Мы нашли Марко Шротта и пообщались с ним по телефону. Он оказался дружелюбным и открытым человеком, но с грустью сообщил, что Энрика ненадолго пережила своего отца. Если я окажусь неподалеку от озера Альбано, он охотно со мной встретится. И вот мы сидим на террасе ресторана теплым июньским днем, наслаждаясь видом на озеро.
Марко источал энергию, тепло, юмор и скромность. Голубые глаза, седые волосы, около 70 лет. Он прожил в этих краях почти всю жизнь и хорошо их знал. Когда ему было два года, родители переехали сюда с севера Италии, из Мерано.
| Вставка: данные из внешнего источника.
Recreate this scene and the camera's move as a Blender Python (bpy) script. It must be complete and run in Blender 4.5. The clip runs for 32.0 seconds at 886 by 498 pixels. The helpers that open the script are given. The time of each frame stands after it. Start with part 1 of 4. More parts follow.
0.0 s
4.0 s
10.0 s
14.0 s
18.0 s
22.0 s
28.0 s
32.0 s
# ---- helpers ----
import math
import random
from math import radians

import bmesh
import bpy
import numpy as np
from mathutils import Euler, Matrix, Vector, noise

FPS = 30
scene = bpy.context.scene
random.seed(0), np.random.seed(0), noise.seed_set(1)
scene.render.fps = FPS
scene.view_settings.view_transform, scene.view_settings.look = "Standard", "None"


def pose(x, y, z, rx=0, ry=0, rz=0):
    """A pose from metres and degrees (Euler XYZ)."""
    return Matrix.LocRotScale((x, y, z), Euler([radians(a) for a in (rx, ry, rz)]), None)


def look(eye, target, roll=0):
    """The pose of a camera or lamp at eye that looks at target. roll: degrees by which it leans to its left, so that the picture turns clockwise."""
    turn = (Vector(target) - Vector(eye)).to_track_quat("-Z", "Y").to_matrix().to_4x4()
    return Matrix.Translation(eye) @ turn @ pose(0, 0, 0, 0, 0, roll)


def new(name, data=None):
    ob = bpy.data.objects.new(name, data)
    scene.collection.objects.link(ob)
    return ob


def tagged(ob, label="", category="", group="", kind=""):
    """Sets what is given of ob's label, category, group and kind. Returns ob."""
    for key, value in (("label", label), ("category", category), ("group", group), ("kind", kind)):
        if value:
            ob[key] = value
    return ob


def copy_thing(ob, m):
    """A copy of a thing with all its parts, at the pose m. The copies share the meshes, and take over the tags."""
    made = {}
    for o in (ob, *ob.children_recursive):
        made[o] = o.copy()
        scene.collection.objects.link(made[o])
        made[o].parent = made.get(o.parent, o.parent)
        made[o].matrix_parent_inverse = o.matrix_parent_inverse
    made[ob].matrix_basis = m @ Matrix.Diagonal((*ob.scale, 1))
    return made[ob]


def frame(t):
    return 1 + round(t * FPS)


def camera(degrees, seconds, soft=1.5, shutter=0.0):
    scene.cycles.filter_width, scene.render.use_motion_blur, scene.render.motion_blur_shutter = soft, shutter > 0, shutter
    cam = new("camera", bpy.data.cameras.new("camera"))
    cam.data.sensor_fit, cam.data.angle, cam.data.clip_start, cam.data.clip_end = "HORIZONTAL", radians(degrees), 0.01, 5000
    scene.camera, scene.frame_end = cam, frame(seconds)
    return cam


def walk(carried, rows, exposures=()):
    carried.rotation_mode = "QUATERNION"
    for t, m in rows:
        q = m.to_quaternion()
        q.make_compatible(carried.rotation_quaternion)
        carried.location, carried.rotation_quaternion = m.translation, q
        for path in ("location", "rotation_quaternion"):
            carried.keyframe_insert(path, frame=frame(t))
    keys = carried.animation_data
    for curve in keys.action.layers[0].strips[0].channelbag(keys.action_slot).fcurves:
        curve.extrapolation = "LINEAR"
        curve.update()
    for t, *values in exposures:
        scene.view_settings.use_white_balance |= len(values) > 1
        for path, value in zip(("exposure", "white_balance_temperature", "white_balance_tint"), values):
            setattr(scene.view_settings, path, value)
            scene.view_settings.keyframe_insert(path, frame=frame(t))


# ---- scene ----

У них был маленький отель, «Вилла Швейцария», с баром, рестораном и танцами по выходным. Он учился в местной школе, потом стал священником, служил сначала в Италии, потом несколько лет в Сьерра-Леоне. Там он узнал на собственном опыте ужасы военного конфликта. Теперь он служил под Римом, окормлял вместе с коллегой три небольших прихода. «Он очень пожилой священник, — сказал он о своем коллеге с усталой улыбкой. — Работа приносит нам большое удовлетворение».
С Энрикой Джустини он познакомился еще в школе, десятилетним мальчиком. Они подружились, а потом соседствовали: ее родители Карл и Анджела (раньше известная как Анна Мария), носившие фамилию Джустини, переехали на Виа дель Паскорало в Кастель-Гандольфо. Марко жил в доме 8, Энрика — в доме 12. Он не знал в точности, где жила семья Хасса раньше, в 1949 году: скорее всего, недалеко от озера, возможно, в Поджи Д’Оро.
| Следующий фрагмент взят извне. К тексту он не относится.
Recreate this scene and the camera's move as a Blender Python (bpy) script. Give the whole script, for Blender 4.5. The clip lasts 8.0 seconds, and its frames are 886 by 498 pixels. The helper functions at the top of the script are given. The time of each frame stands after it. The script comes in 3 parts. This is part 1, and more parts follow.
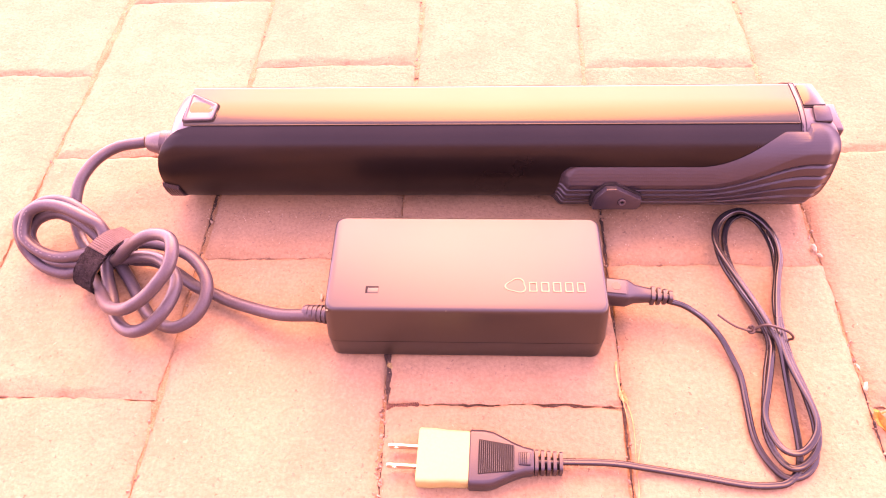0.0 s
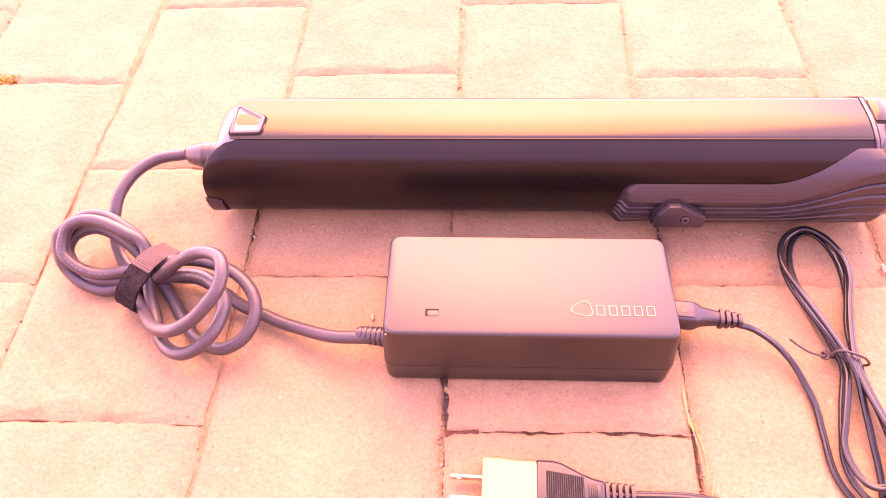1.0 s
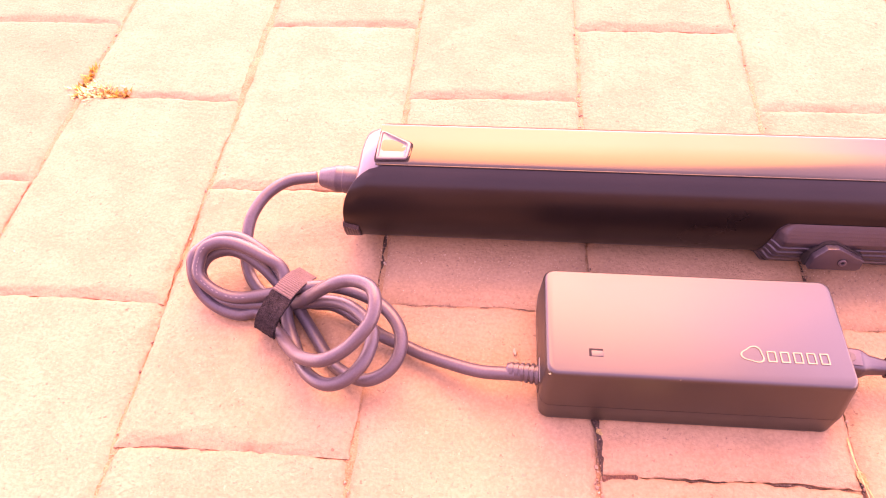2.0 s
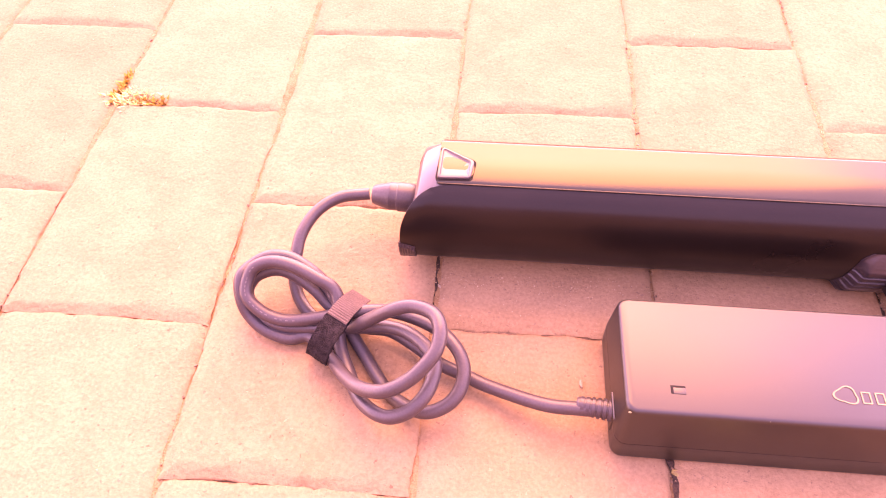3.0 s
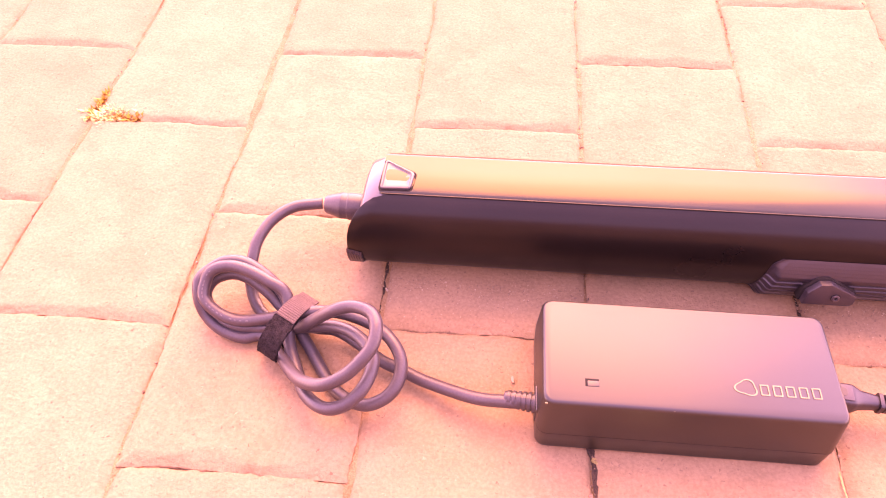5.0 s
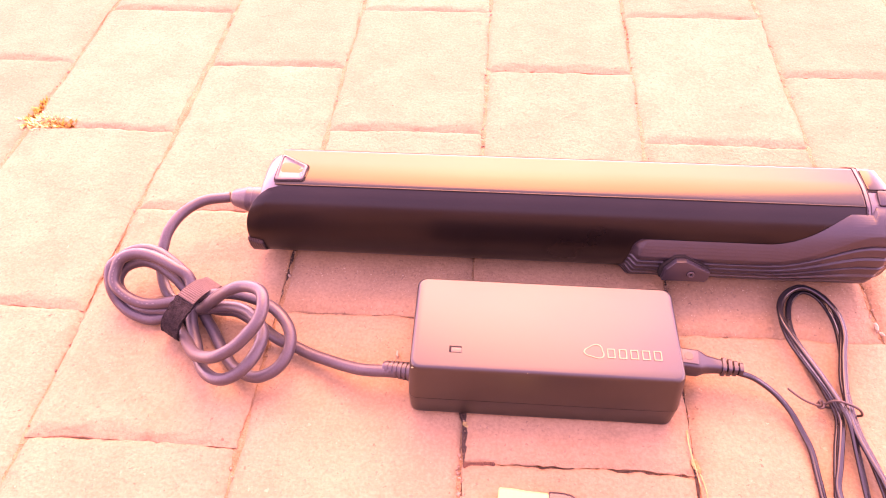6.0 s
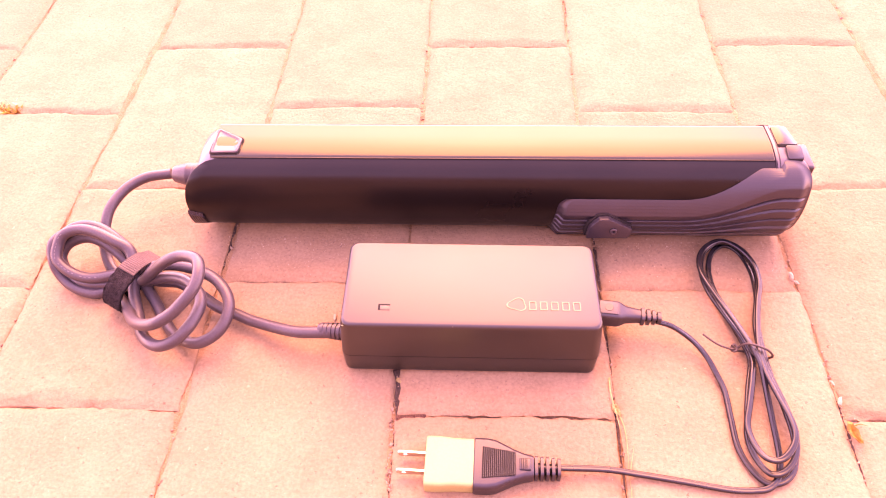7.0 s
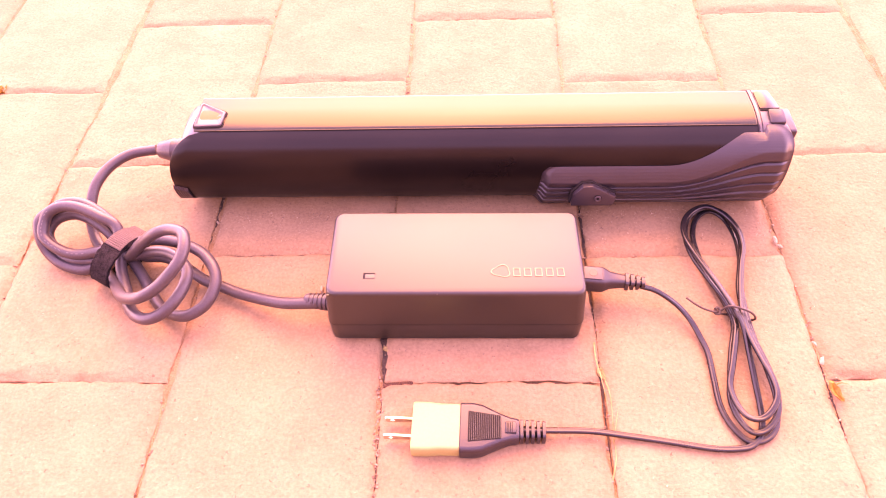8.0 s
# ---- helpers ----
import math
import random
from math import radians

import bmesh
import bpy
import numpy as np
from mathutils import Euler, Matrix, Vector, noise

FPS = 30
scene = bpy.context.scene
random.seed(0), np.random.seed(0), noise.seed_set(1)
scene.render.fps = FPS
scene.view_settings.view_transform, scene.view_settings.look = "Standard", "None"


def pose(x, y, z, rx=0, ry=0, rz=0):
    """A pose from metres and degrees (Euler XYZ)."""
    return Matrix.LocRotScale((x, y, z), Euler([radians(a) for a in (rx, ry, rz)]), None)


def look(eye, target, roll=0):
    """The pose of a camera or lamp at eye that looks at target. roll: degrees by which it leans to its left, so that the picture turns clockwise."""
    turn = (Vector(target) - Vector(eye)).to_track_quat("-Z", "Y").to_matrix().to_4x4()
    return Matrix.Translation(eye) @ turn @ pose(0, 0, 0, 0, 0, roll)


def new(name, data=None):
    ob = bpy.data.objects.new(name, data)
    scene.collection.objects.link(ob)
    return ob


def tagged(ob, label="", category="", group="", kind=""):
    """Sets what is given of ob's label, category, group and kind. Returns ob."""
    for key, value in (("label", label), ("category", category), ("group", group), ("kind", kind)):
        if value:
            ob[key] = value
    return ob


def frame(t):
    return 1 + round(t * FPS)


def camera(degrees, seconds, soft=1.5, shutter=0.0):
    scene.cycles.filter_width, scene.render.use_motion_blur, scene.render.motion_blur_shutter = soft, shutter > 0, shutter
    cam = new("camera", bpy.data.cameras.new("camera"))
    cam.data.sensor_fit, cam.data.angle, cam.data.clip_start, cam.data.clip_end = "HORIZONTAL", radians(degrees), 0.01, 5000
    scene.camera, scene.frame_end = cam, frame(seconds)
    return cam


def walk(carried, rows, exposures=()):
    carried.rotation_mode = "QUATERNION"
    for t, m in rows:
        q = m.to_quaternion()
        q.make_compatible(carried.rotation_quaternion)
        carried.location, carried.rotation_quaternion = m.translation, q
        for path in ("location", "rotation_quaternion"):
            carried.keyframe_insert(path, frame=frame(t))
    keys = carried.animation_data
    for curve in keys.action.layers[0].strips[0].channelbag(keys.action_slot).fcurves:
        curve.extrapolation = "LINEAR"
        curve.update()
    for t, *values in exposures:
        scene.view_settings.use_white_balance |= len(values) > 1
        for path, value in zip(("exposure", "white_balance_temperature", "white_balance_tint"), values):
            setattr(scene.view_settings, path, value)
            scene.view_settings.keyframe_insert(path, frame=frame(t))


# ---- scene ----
cam = camera(65.0, 8.0, soft=1.1)
PATH = [
    (0, (0.059, -0.065, 0.389), (-0.062, 1.093, -1.238), -4.6),
    (0.5, (0.049, -0.056, 0.385), (-0.074, 1.099, -1.243), -4.6),
    (1, (0.023, -0.047, 0.384), (-0.099, 1.11, -1.243), -4.4),
    (1.5, (-0.022, -0.041, 0.385), (-0.151, 1.132, -1.23), -4.0),
    (2, (-0.062, -0.036, 0.386), (-0.215, 1.149, -1.218), -3.6),
    (2.2, (-0.073, -0.034, 0.386), (-0.235, 1.154, -1.215), -3.5),
    (3.5, (-0.109, -0.007, 0.37), (-0.255, 1.196, -1.22), -2.1),
    (4, (-0.111, -0.003, 0.377), (-0.255, 1.203, -1.211), -2.0),
    (4.5, (-0.094, -0.017, 0.385), (-0.257, 1.198, -1.195), -2.6),
    (5.8, (0.0, -0.069, 0.408), (-0.152, 1.206, -1.126), -2.6),
    (6, (0.014, -0.076, 0.408), (-0.131, 1.209, -1.118), -2.5),
    (6.5, (0.038, -0.091, 0.409), (-0.075, 1.199, -1.116), -2.6),
    (7, (0.052, -0.1, 0.408), (-0.048, 1.17, -1.134), -2.9),
    (7.5, (0.058, -0.104, 0.407), (-0.038, 1.141, -1.156), -3.3),
    (8, (0.061, -0.109, 0.403), (-0.033, 1.125, -1.167), -3.8),
]

EXPOSURE = [(0.0, 3.21, 14600, 121), (2.0, 3.19, 14600, 121), (4.5, 3.11, 14600, 129), (6.0, 3.15, 14600, 127), (8.0, 3.17, 14600, 127)]
walk(cam, [(t, look(eye, target, roll)) for t, eye, target, roll in PATH], EXPOSURE)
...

Он часто бывал у Энрики дома. Ему нравилась ее мать Анджела, простая дружелюбная женщина, стряпавшая, ухаживавшая за садом, ведшая обыкновенную благопристойную жизнь. «Возможно, так они скрывали какое-то тайное занятие своей семьи», — предположил Марко, улыбнувшись. Энрика любила Карла, своего отца — успешного человека при деньгах, с высокопоставленными знакомствами. Но он был совсем другой, не похож на Анджелу. «Он был очень недружелюбным», — так высказался о нем Марко. Ему запомнился Хасс, сидящий в кресле с газетой, «как статуя, египетская мумия»; он был крайне неразговорчив. Марко чувствовал его желание отдалиться, «спрятаться». Он не смог вспомнить ни одного разговора с Хассом за все свои детские годы.